## Set task
Copy everything in the data below exactly except the pictures.

*-*-*

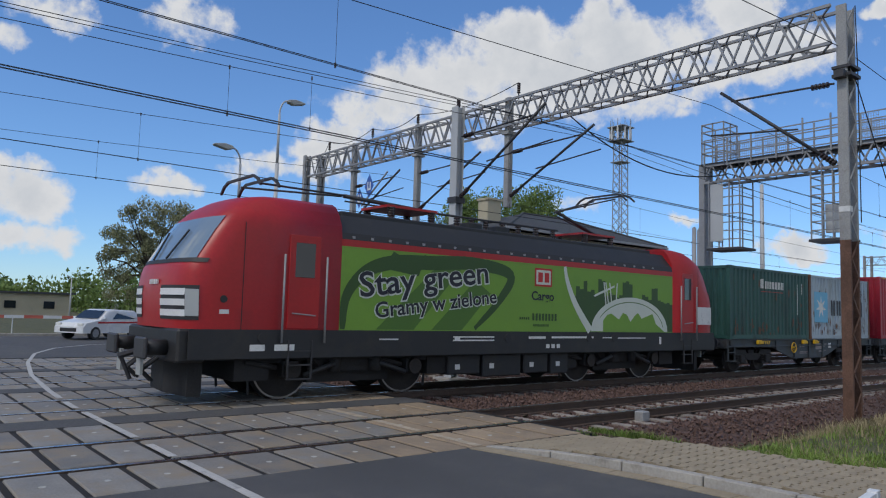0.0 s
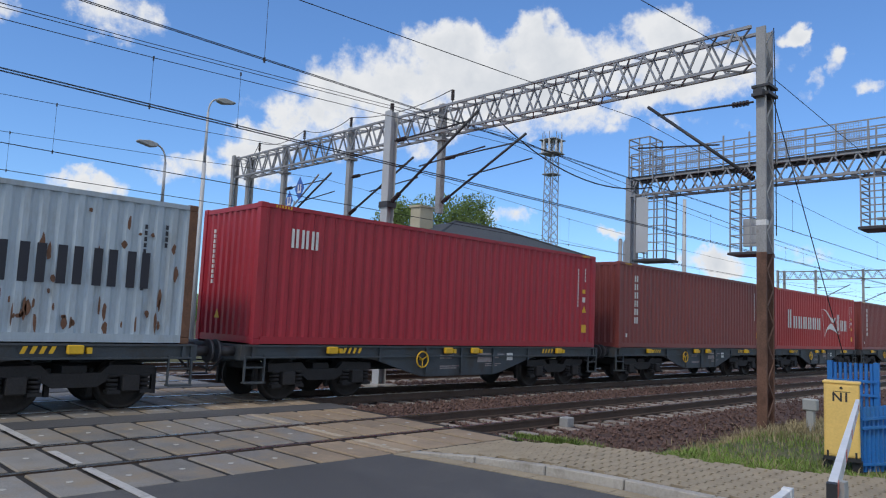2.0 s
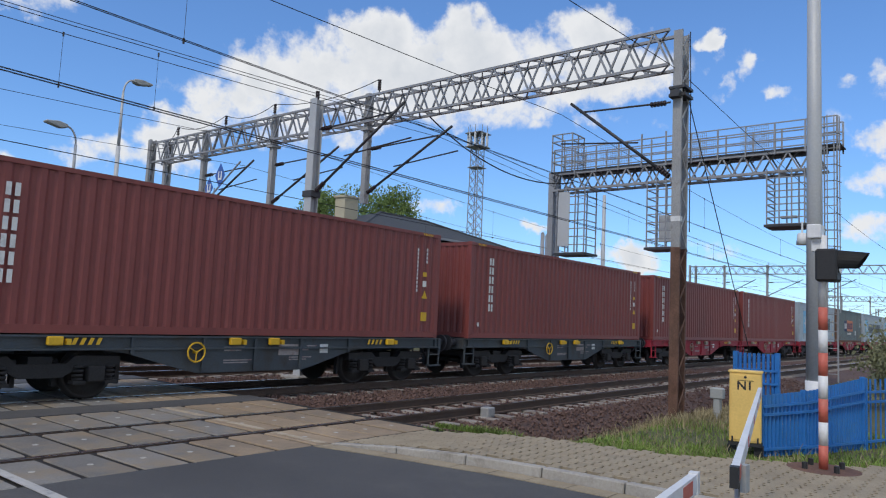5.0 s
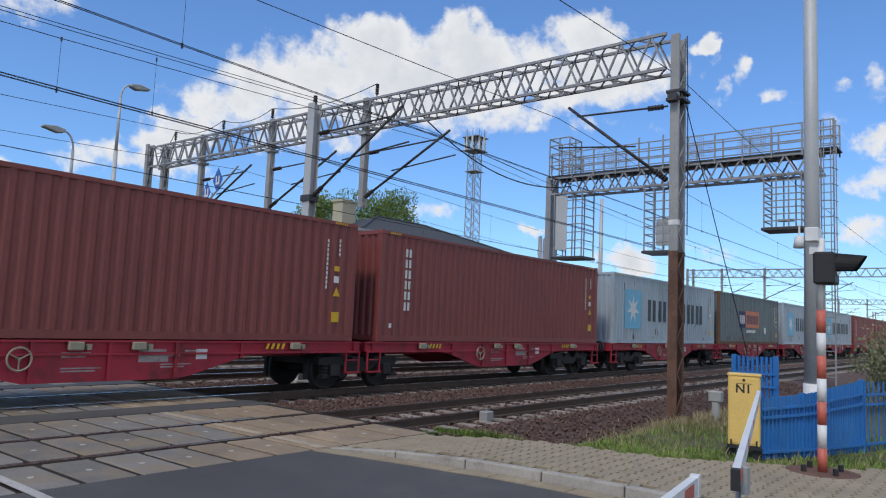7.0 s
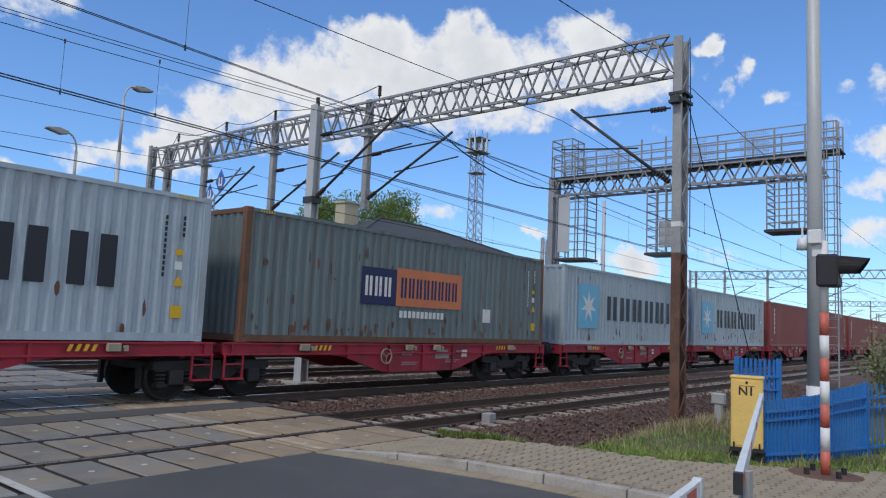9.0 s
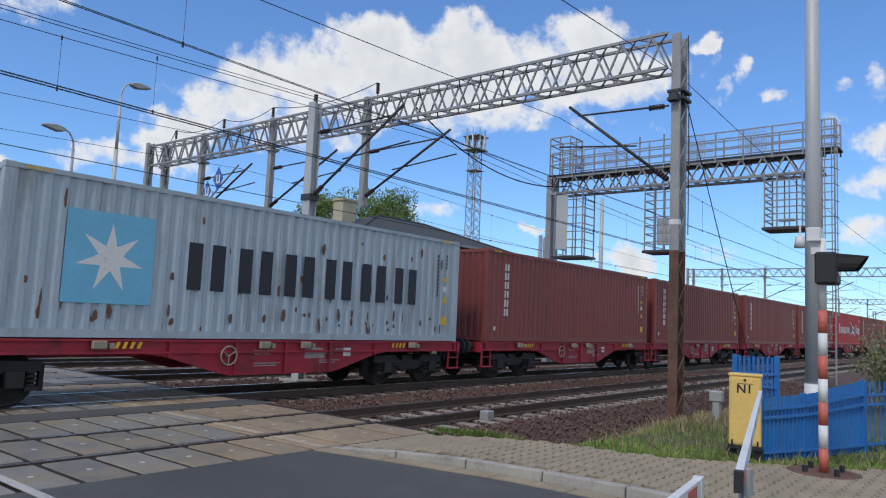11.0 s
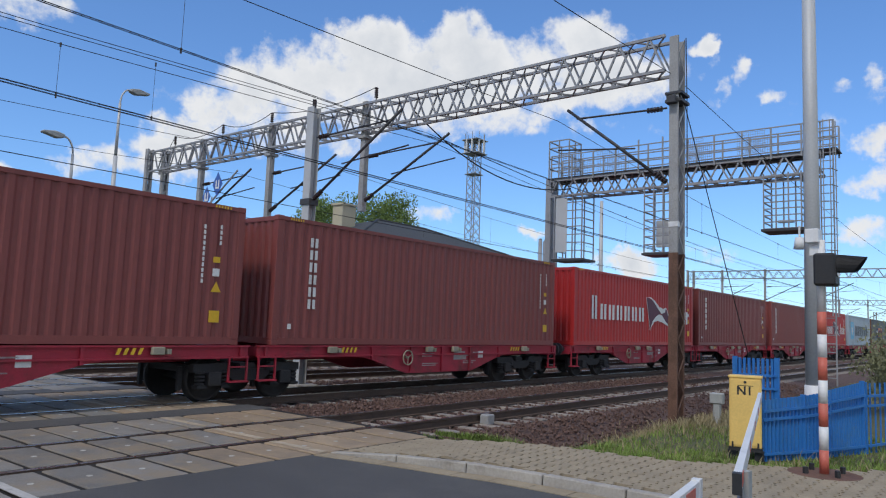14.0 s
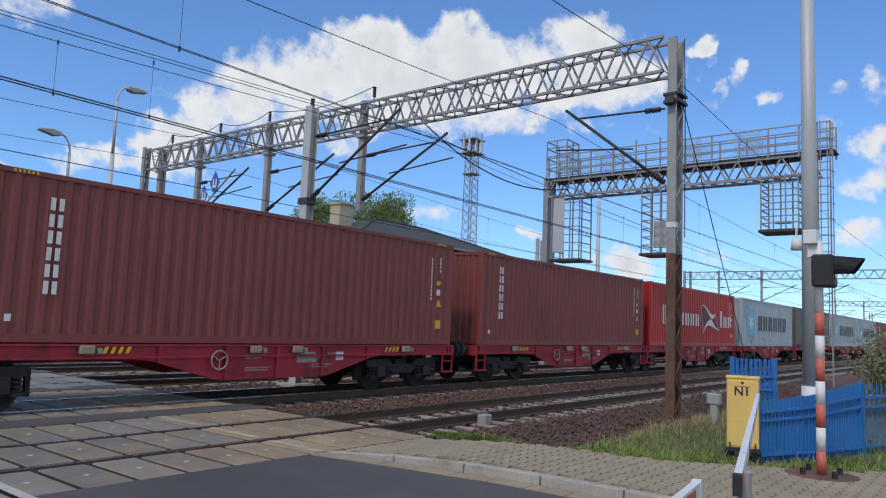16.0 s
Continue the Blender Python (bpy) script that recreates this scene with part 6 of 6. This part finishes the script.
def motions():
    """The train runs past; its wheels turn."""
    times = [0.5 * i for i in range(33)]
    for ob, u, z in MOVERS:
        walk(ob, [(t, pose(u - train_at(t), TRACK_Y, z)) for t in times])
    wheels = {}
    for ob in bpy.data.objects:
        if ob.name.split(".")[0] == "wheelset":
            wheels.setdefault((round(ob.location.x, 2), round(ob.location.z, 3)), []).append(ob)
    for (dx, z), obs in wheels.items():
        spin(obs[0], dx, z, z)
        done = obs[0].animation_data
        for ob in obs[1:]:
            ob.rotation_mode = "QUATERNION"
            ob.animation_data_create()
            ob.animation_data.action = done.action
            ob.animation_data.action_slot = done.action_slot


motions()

*-*-*

## Answer for this exercise
0.0 s
2.0 s
5.0 s
7.0 s
9.0 s
11.0 s
14.0 s
16.0 s
Continue the Blender Python (bpy) script that recreates this scene with part 6 of 6. This part finishes the script.
def motions():
    """The train runs past; its wheels turn."""
    times = [0.5 * i for i in range(33)]
    for ob, u, z in MOVERS:
        walk(ob, [(t, pose(u - train_at(t), TRACK_Y, z)) for t in times])
    wheels = {}
    for ob in bpy.data.objects:
        if ob.name.split(".")[0] == "wheelset":
            wheels.setdefault((round(ob.location.x, 2), round(ob.location.z, 3)), []).append(ob)
    for (dx, z), obs in wheels.items():
        spin(obs[0], dx, z, z)
        done = obs[0].animation_data
        for ob in obs[1:]:
            ob.rotation_mode = "QUATERNION"
            ob.animation_data_create()
            ob.animation_data.action = done.action
            ob.animation_data.action_slot = done.action_slot


motions()